Concrete financial/operational context
- Market capitalization is roughly $568.2M and enterprise value about $753.4M, implying the market is pricing in some operational risk but not a full derating.
- EV/EBITDA is ~7.3x - modest for an upstream company with immediate production catalysts.
- Recent EPS is negative (-$1.34) and free cash flow was reported as negative (-$131.7M), reflecting the capex and timing around refurbishments and exploration activity.
- Debt-to-equity is moderate at 0.63, which gives the company room to operate while leveraging production improvement into stronger cash flow.
- Vaalco is returning cash to shareholders via a quarterly dividend of $0.0625 per share (paid consistently; dividend yield roughly 4.6%).
Valuation framing
At a $568M market cap and EV of $753M, Vaalco is not a microcap lottery ticket - the market attributes meaningful value to existing barrels. An EV/EBITDA of 7.3x suggests investors are willing to pay for current asset-level cash generation but are discounting future growth uncertainty. Given the immediate operational catalysts (FPSO restart + recent successful development well), that multiple looks reasonable and leaves upside if production ramps as expected.
Put simply: the company has assets that can quickly turn into cash. If Baobab restarts at even modest rates and Gabon wells contribute as reported, the numerator (enterprise value) is unlikely to move materially higher while EBITDA should rise, compressing the EV/EBITDA multiple in investors' favor. That dynamic supports a short-duration trade that buys the operational re-rating.
Catalysts (what I'm watching)
- FPSO Baobab production restart (targeted Q2 2026) - operational confirmation will be the immediate catalyst.
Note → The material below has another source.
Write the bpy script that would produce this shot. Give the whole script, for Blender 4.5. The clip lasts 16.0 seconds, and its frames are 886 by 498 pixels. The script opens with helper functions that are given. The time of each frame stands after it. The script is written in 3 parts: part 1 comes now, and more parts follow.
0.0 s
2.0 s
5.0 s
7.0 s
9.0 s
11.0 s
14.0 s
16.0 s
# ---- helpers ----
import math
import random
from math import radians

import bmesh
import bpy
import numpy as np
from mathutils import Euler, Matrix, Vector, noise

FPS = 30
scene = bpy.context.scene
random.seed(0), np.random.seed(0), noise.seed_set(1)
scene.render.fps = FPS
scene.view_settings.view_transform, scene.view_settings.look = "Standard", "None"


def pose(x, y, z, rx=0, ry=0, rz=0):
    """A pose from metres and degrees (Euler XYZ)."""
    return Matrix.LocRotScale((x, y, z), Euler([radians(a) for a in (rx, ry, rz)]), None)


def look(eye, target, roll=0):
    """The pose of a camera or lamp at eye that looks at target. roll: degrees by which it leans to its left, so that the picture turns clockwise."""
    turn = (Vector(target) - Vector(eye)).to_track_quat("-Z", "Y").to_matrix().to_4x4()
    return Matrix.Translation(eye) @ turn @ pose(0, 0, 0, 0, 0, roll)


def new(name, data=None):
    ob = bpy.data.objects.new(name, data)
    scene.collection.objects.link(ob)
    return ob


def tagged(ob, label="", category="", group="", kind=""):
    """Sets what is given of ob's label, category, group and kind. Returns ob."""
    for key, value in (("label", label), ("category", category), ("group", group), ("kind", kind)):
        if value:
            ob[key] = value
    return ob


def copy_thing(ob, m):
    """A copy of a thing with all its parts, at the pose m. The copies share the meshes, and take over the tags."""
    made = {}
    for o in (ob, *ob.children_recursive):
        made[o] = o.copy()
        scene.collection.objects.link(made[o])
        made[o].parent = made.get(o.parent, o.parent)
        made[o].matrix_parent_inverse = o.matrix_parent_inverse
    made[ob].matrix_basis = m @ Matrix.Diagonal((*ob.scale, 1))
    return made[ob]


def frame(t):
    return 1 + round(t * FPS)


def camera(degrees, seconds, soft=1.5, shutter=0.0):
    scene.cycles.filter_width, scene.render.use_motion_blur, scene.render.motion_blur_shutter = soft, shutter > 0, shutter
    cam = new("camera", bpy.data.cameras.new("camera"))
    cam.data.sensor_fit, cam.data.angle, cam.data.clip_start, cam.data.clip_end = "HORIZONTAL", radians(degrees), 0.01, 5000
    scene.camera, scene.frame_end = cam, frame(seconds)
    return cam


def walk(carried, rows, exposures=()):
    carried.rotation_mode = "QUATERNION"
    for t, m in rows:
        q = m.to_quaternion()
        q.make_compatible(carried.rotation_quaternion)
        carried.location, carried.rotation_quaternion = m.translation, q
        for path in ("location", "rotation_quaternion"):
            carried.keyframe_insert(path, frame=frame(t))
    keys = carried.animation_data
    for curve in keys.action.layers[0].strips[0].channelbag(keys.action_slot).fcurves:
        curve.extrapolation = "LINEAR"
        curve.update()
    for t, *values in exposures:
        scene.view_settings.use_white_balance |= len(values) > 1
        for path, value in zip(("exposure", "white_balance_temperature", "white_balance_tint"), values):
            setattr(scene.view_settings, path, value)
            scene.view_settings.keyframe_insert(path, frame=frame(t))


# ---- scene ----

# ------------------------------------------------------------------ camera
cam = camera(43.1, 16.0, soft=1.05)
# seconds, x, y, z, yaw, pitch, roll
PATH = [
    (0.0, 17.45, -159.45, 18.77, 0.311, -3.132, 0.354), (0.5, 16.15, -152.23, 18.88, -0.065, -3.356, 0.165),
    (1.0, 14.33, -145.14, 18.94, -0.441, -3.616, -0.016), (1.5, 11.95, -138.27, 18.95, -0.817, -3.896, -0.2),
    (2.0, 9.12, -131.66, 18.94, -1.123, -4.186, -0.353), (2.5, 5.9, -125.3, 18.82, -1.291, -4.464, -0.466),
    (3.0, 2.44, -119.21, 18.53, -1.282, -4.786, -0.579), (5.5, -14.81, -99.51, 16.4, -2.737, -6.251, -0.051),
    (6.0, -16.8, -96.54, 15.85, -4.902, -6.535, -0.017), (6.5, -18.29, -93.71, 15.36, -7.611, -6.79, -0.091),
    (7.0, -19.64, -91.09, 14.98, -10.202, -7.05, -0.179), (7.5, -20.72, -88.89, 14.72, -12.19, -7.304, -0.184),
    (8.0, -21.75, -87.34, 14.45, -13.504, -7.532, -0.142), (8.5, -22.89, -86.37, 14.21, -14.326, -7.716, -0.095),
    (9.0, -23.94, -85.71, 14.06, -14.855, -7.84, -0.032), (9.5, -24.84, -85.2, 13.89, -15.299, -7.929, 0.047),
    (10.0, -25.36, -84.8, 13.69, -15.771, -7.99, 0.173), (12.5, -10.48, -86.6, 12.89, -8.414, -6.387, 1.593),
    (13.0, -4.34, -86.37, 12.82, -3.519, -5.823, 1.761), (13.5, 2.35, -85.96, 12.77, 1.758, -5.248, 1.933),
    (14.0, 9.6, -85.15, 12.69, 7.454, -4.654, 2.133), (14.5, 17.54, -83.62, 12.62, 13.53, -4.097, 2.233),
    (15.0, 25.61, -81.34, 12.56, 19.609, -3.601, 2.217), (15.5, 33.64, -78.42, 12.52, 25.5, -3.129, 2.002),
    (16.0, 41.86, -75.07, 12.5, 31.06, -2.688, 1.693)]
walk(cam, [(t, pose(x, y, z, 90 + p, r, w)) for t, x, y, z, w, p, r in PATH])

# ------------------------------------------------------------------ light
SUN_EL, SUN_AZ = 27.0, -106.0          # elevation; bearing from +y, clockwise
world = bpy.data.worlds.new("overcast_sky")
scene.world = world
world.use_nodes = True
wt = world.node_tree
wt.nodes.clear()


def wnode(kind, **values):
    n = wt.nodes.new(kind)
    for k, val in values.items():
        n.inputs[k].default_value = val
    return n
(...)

- Production updates and realized flows from Etame 14H: management has already reported initial gross 4,850 BOPD (2,850 net) - sustained flows would materially boost near-term revenue.
- Quarterly results and realized oil price disclosure - improved realized pricing and volumes will feed into free cash flow and could prompt multiple expansion.
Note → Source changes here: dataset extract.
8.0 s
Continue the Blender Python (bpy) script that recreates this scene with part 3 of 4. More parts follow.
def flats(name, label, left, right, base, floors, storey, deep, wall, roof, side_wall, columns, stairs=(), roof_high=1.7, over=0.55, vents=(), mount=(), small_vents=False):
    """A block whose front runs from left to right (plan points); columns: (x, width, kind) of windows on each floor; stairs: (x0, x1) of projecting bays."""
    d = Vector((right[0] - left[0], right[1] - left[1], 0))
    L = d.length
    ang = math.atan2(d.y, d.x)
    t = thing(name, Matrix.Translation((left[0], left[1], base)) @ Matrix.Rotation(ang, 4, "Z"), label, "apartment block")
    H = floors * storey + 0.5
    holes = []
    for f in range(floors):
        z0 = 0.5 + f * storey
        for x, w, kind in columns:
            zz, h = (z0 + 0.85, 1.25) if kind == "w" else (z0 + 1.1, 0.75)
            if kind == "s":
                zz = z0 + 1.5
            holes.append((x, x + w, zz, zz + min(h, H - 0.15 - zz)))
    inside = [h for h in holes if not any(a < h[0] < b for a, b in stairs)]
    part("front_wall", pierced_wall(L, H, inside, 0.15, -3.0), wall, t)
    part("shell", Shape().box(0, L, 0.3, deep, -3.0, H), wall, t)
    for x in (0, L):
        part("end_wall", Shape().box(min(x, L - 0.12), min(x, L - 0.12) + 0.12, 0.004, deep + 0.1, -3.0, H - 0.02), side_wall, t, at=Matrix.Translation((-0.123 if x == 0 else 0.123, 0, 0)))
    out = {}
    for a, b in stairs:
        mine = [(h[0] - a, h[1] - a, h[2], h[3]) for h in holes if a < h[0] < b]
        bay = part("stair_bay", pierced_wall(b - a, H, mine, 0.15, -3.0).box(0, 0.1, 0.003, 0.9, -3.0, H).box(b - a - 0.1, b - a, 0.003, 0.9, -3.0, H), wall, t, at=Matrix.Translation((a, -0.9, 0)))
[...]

- Balance sheet improvements from the sale of Canadian assets (announced 02/05/2026 for roughly CAD35M / USD $25.6M) - redeployed capital or debt paydown reduces financing risk.
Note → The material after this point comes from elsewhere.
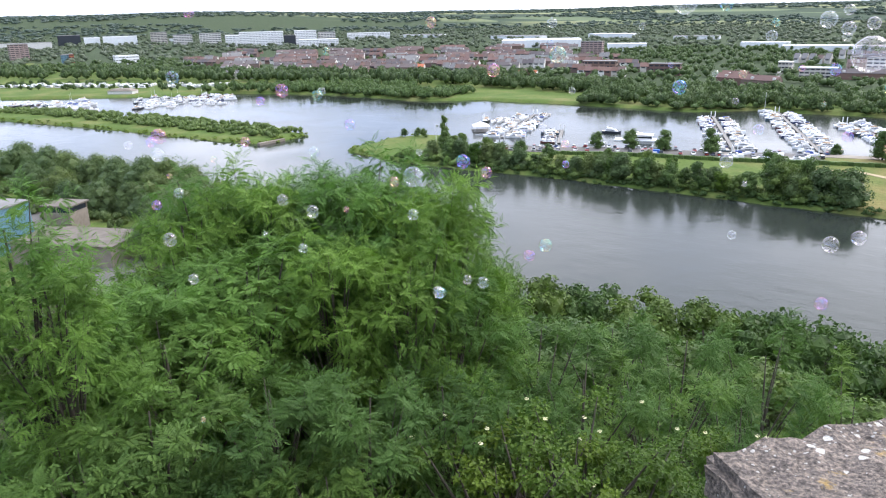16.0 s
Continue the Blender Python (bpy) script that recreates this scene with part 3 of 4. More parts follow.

- Macro oil market strength (regional premium pricing mentioned by analysts on 03/29/2026) - geopolitical tightness that supports price helps the trade materially.
Trade plan (actionable)
| Parameter | Value |
|---|---|
| Trade direction | Long |
| Entry price | $5.45 |
| Stop-loss | $4.60 |
| Target | $7.00 |
| Horizon | Mid term (45 trading days) - enough time for FPSO ramp confirmation and for an earnings/operational update to flow through to the market. |
| Risk level | Medium |
Why this plan? The entry is set at the current market price ($5.45). The stop at $4.60 limits downside to a level that would indicate the restart or well productivity is not proceeding as expected. The $7.00 target sits above the 52-week high ($6.72) and captures a re-rating if the FPSO produces and Etame wells sustain the initial reported rates.
Technical and market nuance
Technicals are neutral-to-favorable: the 10-day SMA ($5.44) sits near the current price, the 20-day SMA ($5.60) is slightly above and the MACD shows a faint bullish momentum signal. RSI at ~44 suggests there is room to run before the name becomes overbought. Short interest has been non-trivial (recent settlement shows ~4.8M shares short) and recent high short volume could amplify moves on positive operational news.
Risks and counterarguments
- Operational timing risk - FPSO restarts are complicated; even small mechanical or commissioning delays could push production and cash flow later than the market expects.
- Well performance risk - the Etame 14P sidetrack encountered water-bearing sand and only a drilled sidetrack (ET-14H) showed high initial flows; sustained rates are not guaranteed.
- Commodity price risk - while regional premiums help, an oil price reversal materially reduces the uplift from additional volumes.
- Capital/flow timing - free cash flow was negative recently (-$131.7M); if capex or working capital outflows persist, the company may need to preserve cash, which could limit upside or pressure the dividend policy.
- Counterargument: the market may already be pricing in the restart and upside could be limited. With a market cap around $568M and EV/EBITDA at 7.3x, some investors have already valued the enterprise for a successful restart. If that is the case, confirming production won't move the share price materially and the trade will underperform.
What would change my mind
I would abandon the long if the Baobab FPSO suffers a material operational setback (commissioning failure, extended weather-related delay) or if subsequent production reports show steep declines from initial flows. Conversely, I'd add to the position or extend the horizon if the company reports sustained net production above the run-rate implied by Etame 14H (e.g., multiple wells producing at similar net rates) and free cash flow turns positive in the subsequent quarter, or if management redeploys proceeds from asset sales into high-return drilling that is then confirmed by production data.
Conclusion - clear stance
EGY is a mid-size upstream name with a near-term operational catalyst that matters: the Baobab FPSO restart and encouraging development results in Gabon. That makes it a practical swing trade for traders willing to accept operational and commodity risk. Enter at $5.45, put a disciplined stop at $4.60, and target $7.00 over the next 45 trading days. The catalyst timeline and the potential for short-covering on positive updates make the trade asymmetric in favor of upside, but stay attentive to operational updates and realized cash flow metrics - they will determine whether the story is real or merely priced in.